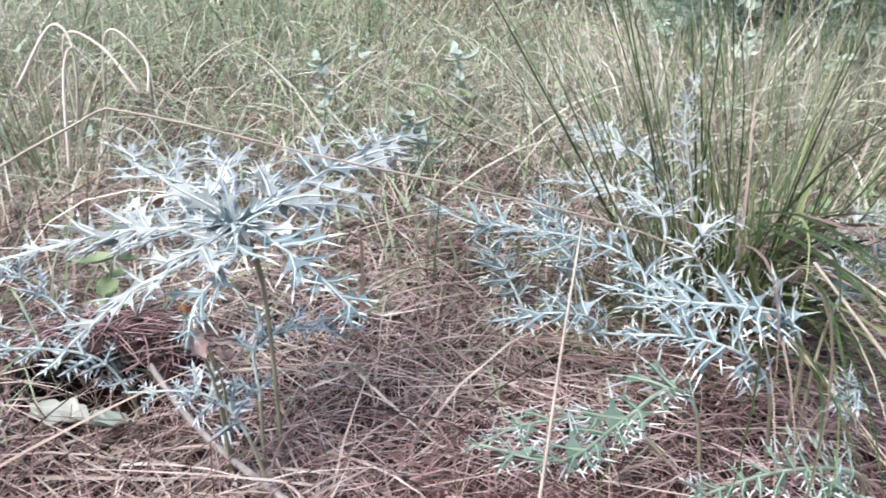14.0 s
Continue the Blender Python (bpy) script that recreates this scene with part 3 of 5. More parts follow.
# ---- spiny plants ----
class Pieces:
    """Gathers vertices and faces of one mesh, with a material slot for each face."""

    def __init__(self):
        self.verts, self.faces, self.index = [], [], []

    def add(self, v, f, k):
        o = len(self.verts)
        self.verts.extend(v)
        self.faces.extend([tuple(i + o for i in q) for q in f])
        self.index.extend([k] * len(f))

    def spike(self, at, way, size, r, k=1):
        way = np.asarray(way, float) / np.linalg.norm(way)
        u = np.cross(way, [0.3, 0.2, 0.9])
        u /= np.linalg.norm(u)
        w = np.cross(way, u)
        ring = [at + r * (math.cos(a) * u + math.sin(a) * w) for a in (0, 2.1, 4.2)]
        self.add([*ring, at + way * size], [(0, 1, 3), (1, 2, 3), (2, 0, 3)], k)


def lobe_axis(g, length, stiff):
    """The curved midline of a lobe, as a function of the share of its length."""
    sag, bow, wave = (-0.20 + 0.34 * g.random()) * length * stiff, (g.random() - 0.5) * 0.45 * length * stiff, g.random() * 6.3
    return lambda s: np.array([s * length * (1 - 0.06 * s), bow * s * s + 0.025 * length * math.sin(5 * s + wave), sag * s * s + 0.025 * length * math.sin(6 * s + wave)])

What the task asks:
Give the data above again in full and unchanged, skipping the pictures.

Reply:
14.0 s
Continue the Blender Python (bpy) script that recreates this scene with part 3 of 5. More parts follow.
# ---- spiny plants ----
class Pieces:
    """Gathers vertices and faces of one mesh, with a material slot for each face."""

    def __init__(self):
        self.verts, self.faces, self.index = [], [], []

    def add(self, v, f, k):
        o = len(self.verts)
        self.verts.extend(v)
        self.faces.extend([tuple(i + o for i in q) for q in f])
        self.index.extend([k] * len(f))

    def spike(self, at, way, size, r, k=1):
        way = np.asarray(way, float) / np.linalg.norm(way)
        u = np.cross(way, [0.3, 0.2, 0.9])
        u /= np.linalg.norm(u)
        w = np.cross(way, u)
        ring = [at + r * (math.cos(a) * u + math.sin(a) * w) for a in (0, 2.1, 4.2)]
        self.add([*ring, at + way * size], [(0, 1, 3), (1, 2, 3), (2, 0, 3)], k)


def lobe_axis(g, length, stiff):
    """The curved midline of a lobe, as a function of the share of its length."""
    sag, bow, wave = (-0.20 + 0.34 * g.random()) * length * stiff, (g.random() - 0.5) * 0.45 * length * stiff, g.random() * 6.3
    return lambda s: np.array([s * length * (1 - 0.06 * s), bow * s * s + 0.025 * length * math.sin(5 * s + wave), sag * s * s + 0.025 * length * math.sin(6 * s + wave)])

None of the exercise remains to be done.